- _WHAT THE TASK ASKS_
Print, word for word, every line from the beginning of the listing up to and including the line with "bar((0, 0, 0.15". Pictures are to be excluded.

- _Dataset entries_

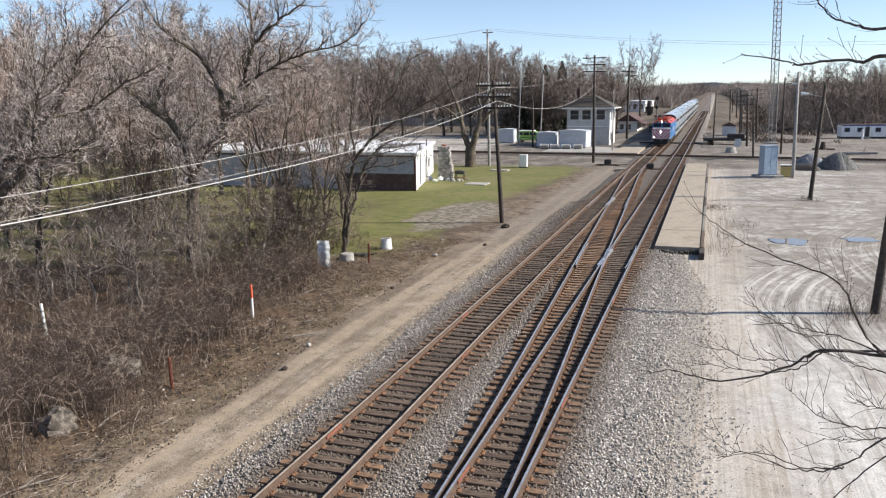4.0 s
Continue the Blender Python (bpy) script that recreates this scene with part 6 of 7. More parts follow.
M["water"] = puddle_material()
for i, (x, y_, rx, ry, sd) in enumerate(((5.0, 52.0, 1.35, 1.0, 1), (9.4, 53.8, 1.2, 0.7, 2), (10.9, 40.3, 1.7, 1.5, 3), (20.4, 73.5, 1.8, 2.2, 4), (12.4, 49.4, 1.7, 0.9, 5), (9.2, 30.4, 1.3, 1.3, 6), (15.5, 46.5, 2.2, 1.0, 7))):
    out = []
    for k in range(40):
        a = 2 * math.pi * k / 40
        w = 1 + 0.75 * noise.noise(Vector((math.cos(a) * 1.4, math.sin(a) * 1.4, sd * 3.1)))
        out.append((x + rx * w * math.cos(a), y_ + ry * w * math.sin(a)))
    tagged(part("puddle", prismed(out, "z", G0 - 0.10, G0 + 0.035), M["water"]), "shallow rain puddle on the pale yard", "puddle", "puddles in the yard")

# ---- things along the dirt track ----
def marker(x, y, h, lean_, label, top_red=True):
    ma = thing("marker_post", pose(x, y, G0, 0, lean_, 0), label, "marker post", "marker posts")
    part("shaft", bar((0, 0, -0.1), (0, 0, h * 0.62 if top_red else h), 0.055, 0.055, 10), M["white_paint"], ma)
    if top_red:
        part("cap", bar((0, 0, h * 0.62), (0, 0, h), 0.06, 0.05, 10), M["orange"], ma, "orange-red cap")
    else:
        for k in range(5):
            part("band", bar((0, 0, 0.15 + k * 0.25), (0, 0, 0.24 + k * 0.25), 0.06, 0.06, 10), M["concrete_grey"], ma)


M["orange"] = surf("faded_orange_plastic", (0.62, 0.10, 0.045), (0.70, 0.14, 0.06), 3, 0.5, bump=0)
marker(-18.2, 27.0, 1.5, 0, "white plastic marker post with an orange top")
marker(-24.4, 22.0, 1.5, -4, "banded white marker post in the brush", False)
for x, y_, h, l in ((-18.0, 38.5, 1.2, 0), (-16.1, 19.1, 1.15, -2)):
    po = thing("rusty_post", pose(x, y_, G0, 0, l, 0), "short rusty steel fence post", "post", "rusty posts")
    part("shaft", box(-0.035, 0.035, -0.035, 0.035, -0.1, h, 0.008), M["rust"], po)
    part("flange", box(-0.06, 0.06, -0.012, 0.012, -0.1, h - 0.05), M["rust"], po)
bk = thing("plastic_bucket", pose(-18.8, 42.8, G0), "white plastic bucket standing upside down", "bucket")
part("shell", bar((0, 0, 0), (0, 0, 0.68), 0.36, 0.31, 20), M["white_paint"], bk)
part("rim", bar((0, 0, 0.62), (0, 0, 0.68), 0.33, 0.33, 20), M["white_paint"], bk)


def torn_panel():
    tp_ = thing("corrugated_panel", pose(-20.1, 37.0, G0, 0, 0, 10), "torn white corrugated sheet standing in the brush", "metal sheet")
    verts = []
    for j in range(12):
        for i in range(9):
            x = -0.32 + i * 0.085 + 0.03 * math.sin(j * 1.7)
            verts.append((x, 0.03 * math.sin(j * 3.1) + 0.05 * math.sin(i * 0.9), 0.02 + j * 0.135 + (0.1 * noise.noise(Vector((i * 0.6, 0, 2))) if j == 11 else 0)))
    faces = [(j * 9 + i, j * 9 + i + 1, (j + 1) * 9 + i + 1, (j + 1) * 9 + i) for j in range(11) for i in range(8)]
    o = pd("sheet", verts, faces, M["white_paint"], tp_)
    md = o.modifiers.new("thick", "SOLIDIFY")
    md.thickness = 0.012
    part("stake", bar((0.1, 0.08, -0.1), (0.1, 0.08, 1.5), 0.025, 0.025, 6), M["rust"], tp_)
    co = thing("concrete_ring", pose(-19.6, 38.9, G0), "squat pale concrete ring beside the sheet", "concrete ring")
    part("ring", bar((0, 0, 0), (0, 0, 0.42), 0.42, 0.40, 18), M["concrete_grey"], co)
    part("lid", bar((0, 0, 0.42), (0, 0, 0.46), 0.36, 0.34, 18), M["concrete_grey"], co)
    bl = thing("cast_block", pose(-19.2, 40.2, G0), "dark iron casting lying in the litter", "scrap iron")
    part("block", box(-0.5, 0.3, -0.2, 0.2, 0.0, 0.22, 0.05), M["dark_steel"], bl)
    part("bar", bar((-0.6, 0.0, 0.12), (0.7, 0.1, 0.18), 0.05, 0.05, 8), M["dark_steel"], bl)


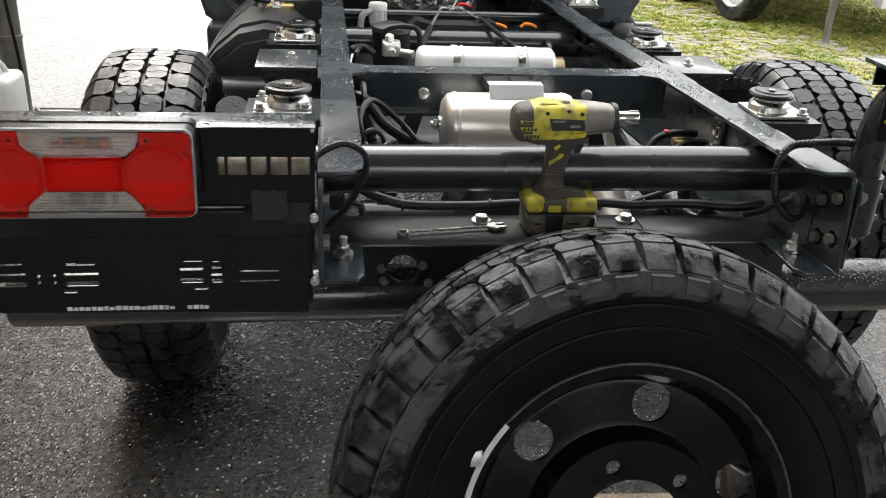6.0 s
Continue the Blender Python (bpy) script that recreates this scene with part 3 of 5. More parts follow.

- _ANSWER TO THE TASK_
4.0 s
Continue the Blender Python (bpy) script that recreates this scene with part 6 of 7. More parts follow.
M["water"] = puddle_material()
for i, (x, y_, rx, ry, sd) in enumerate(((5.0, 52.0, 1.35, 1.0, 1), (9.4, 53.8, 1.2, 0.7, 2), (10.9, 40.3, 1.7, 1.5, 3), (20.4, 73.5, 1.8, 2.2, 4), (12.4, 49.4, 1.7, 0.9, 5), (9.2, 30.4, 1.3, 1.3, 6), (15.5, 46.5, 2.2, 1.0, 7))):
    out = []
    for k in range(40):
        a = 2 * math.pi * k / 40
        w = 1 + 0.75 * noise.noise(Vector((math.cos(a) * 1.4, math.sin(a) * 1.4, sd * 3.1)))
        out.append((x + rx * w * math.cos(a), y_ + ry * w * math.sin(a)))
    tagged(part("puddle", prismed(out, "z", G0 - 0.10, G0 + 0.035), M["water"]), "shallow rain puddle on the pale yard", "puddle", "puddles in the yard")

# ---- things along the dirt track ----
def marker(x, y, h, lean_, label, top_red=True):
    ma = thing("marker_post", pose(x, y, G0, 0, lean_, 0), label, "marker post", "marker posts")
    part("shaft", bar((0, 0, -0.1), (0, 0, h * 0.62 if top_red else h), 0.055, 0.055, 10), M["white_paint"], ma)
    if top_red:
        part("cap", bar((0, 0, h * 0.62), (0, 0, h), 0.06, 0.05, 10), M["orange"], ma, "orange-red cap")
    else:
        for k in range(5):
            part("band", bar((0, 0, 0.15 + k * 0.25), (0, 0, 0.24 + k * 0.25), 0.06, 0.06, 10), M["concrete_grey"], ma)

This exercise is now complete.